◆ Information supplied ◆
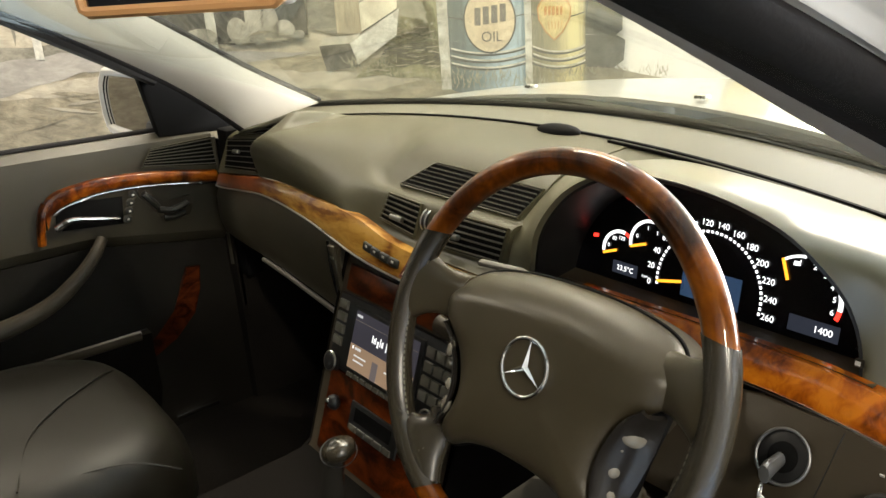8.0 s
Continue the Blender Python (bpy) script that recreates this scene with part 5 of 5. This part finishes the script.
rings = [[wp(a * k, 0.004 + (b - 0.004) * k, h - 0.8 * max(0, b - 0.047 + 0.9 * a * a)) for a, b in PAD] for k, h in ((0.93, -0.055), (0.985, -0.030))]
for s in (1.0, 0.995, 0.98, 0.96, 0.93, 0.89, 0.84, 0.78, 0.72, 0.66, 0.60, 0.54, 0.48, 0.40, 0.30, 0.2, 0.1, 0.03):
    rings.append([wp(a * s, 0.004 + (b - 0.004) * s, pad_height(a * s, 0.004 + (b - 0.004) * s, s)) for a, b in PAD])
HUB = [(0, 0.060), (0.06, 0.056), (0.10, 0.042), (0.116, 0.012), (0.110, -0.02), (0.104, -0.05), (0.100, -0.082), (0.08, -0.092), (0.04, -0.078), (0, -0.074)]
HUB = HUB + [(-a, b) for a, b in HUB[-2:0:-1]]
part("hub", loft([[wp(a * k, b * k, h) for a, b in HUB] for k, h in ((0.80, -0.075), (0.92, -0.060), (0.97, -0.022))]), "void", wheel, "dark wheel hub", 50)
pad = part("airbag_cover", loft(rings), "pad", wheel, "olive-grey airbag cover", 60)
part("cover_seam", tube([wp(a * 1.002, 0.004 + (b - 0.004) * 1.002, pad_height(a, b, 1.0) - 0.0003) for a, b in PAD], 0.0020, 6, True), "void", pad)
bd = part("ring_badge", ring(wp(0.001, 0.004, 0.0145), WNRM, 0.0250, 0.0020), "chrome", pad, "chrome three-pointed ring badge")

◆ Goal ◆
Reproduce the material above in full and without alteration, but skip all pictures.

◆ Worked answer ◆
8.0 s
Continue the Blender Python (bpy) script that recreates this scene with part 5 of 5. This part finishes the script.
rings = [[wp(a * k, 0.004 + (b - 0.004) * k, h - 0.8 * max(0, b - 0.047 + 0.9 * a * a)) for a, b in PAD] for k, h in ((0.93, -0.055), (0.985, -0.030))]
for s in (1.0, 0.995, 0.98, 0.96, 0.93, 0.89, 0.84, 0.78, 0.72, 0.66, 0.60, 0.54, 0.48, 0.40, 0.30, 0.2, 0.1, 0.03):
    rings.append([wp(a * s, 0.004 + (b - 0.004) * s, pad_height(a * s, 0.004 + (b - 0.004) * s, s)) for a, b in PAD])
HUB = [(0, 0.060), (0.06, 0.056), (0.10, 0.042), (0.116, 0.012), (0.110, -0.02), (0.104, -0.05), (0.100, -0.082), (0.08, -0.092), (0.04, -0.078), (0, -0.074)]
HUB = HUB + [(-a, b) for a, b in HUB[-2:0:-1]]
part("hub", loft([[wp(a * k, b * k, h) for a, b in HUB] for k, h in ((0.80, -0.075), (0.92, -0.060), (0.97, -0.022))]), "void", wheel, "dark wheel hub", 50)
pad = part("airbag_cover", loft(rings), "pad", wheel, "olive-grey airbag cover", 60)
part("cover_seam", tube([wp(a * 1.002, 0.004 + (b - 0.004) * 1.002, pad_height(a, b, 1.0) - 0.0003) for a, b in PAD], 0.0020, 6, True), "void", pad)
bd = part("ring_badge", ring(wp(0.001, 0.004, 0.0145), WNRM, 0.0250, 0.0020), "chrome", pad, "chrome three-pointed ring badge")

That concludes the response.